BENGALURU - Wipro, India's third-largest IT services exporter, expects higher technology spending by western clients to boost sales in its next fiscal year, it said after posting forecast-beating quarterly profit on Friday.
About three quarters of the company's revenue is derived from businesses in the United States and Europe, which Wipro says are beginning to reinvest in technology to cut costs and boost efficiency, though it said demand from energy companies could be at risk because of plunging oil prices.
"In terms of budgets and spending, we definitely see fiscal 2016 better than 2015," Chief Executive T.K. Kurien told a news conference at the company's headquarters in Bengaluru, previously known as Bangalore.

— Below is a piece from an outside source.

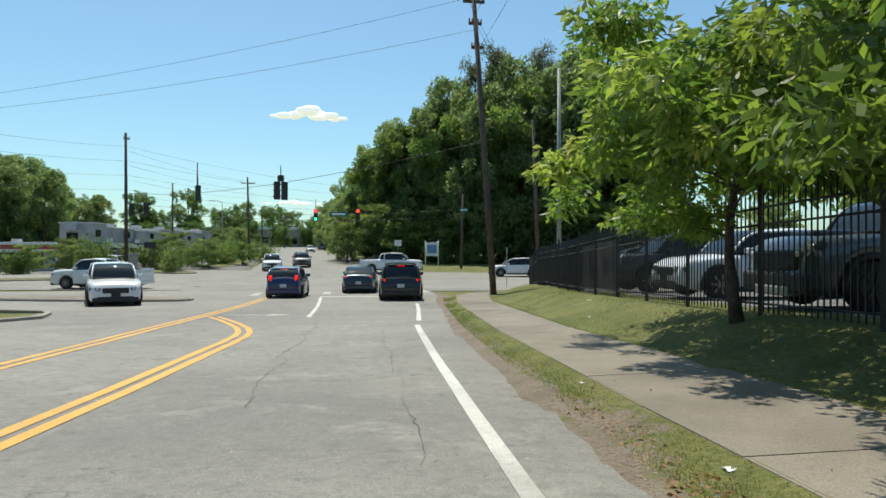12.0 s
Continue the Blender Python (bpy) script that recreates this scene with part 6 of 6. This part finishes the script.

For its third quarter to Dec. 31, Wipro made 21.93 billion rupees ($354.6 million) in net profit, up nearly 9 percent on the 20.15 billion rupees in the same period the previous year.
The average forecast from analysts was a profit of 21.45 billion rupees, according to Thomson Reuters data.
The company said revenue from its IT services business is expected to be $1.8 billion to $1.85 billion in the January-March period, representing growth of up to 3.4 percent from the preceding quarter.
Wipro's bigger Indian rivals Tata Consultancy Services and Infosys have also forecast accelerating growth from April, especially in North America.
Global IT spending will touch $3.8 trillion in 2015, a rise of 2.4 percent on last year, research firm Gartner said on Monday, though that was down on an earlier projection of 3.9 percent because of a strengthened dollar.
For Wipro, meanwhile, oil prices cast a shadow over its forecasts, with Kurien saying that the company could start to feel the knock-on effects after about two quarters.
Energy companies including BP, which Wipro counts as a client, ConocoPhillips and Schlumberger have cut jobs because of oil's 60 percent price slump since June.
Wipro, which added 44 clients in the December quarter, makes about 17 percent of its revenues from the energy sector, against roughly 5 percent at both Tata Consultancy Services and Infosys.
"In the short term there will be a blip, but in the long term there won't be an impact," Kurien said.
Wipro also announced the appointment of Jatin Dalal, senior vice president in the finance department, to take over from retiring CFO Suresh Senapaty from April.